1.Gün : Kardeşliğe Pedal
. Bulutlar nadasa çekilmişti sanki. O bucaksız gök toprağına güneş sürülmüş gibiydi parmak parmak. Çok susamıştım. Sahi seferiydim d'i mi ben? Mataramdaki yarı kaynar suyla küçük dilimi haşlamaya çalıştım evvela. Beceremeyince iyi bir aşçı olmadığım kanısına vardım. Hani ; makarnayı atsan on dakikaya pişerdi.
. Ekip nerede kalmıştı böyle? Elimde sadece Bilal'in numarası vardı. Onu da telefonumu değiştirirken sim kartıma aktarmayı unutmuştum. Hay aksi! Neden not etmedim ki? Mataramdaki suyun buharlaşmasını seyrederken; "Bir telefon rehberi hazırlamalıyım en kısa zamanda." diye kendimi telkin ediyordum. Başka neleri kaçırmıştım acaba hayatımda. Atladığımız bazı basit ayrıntılar, bazen ne kadar da önemli olabiliyor.

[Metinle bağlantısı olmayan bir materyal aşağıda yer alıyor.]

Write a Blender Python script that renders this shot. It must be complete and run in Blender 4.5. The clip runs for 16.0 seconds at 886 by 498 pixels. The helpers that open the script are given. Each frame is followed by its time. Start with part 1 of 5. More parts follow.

. Düşünmek istiyordum sadece. Her şeyi en ince ayrıntısına kadar düşünmek. Bunun için 5 günlük bir zamanım olacaktı. Çemberler her döndüğünde, bir göktaşı kayacaktı yer kürenin simetrisinde. Ve ben bunun farkına varacaktım. "Hey kuyruklu Sarışın! Seni gördüm!"
. Az ilerden 4 bisikletli , güneşe karşı pedal çevirerek, bana doğru yaklaşıyorlardı. Evet! Bunlar bizimkiler! Ayağa kalkıp el salladım. Beni fark etmemişlerdi. Issız adada sıkışıp kalmış Robinson'un, gemi görmüş edasıyla sıçramaya başladım. Her sıçramada garip seslerle dikkat çekmeye çalışıyordum. Neden bu kadar çaba sarf ettiğimi hala anlamış değilim. Zira bir metre yanımdan geçmişlerdi...
Yusuf (Turcu Baba), Gökden ve Ali ile de tanıştıktan sonra feribot iskelesine doğru ilerledik. Güvenlik noktasından Yusuf'un can dostunu nasıl geçireceğimizin planlarını yaparken, Gökden'den muazzam bir fikir geldi. Hemen arka bagajın üzerinde konuşlandırılmış, dostumuz "Balta'yı" sırt çantasını üzerine koyarak kapattık. Gökden saklama olayını biraz abartınca. "Üzerine kapaklanalım!" fikrini sundum. Yusuf ise; " Hatta burada balta yok diyelim!" fikrini ortaya attı. Biz bu mesele için yeni kurgular hazırlarken, Bilal'in gözleri büfenin dışarıdaki reyonlarına dizilmiş mataralardaydı. "Lan şunlardan alsak mı? Böyle bir şey arıyordum ne zamandır?"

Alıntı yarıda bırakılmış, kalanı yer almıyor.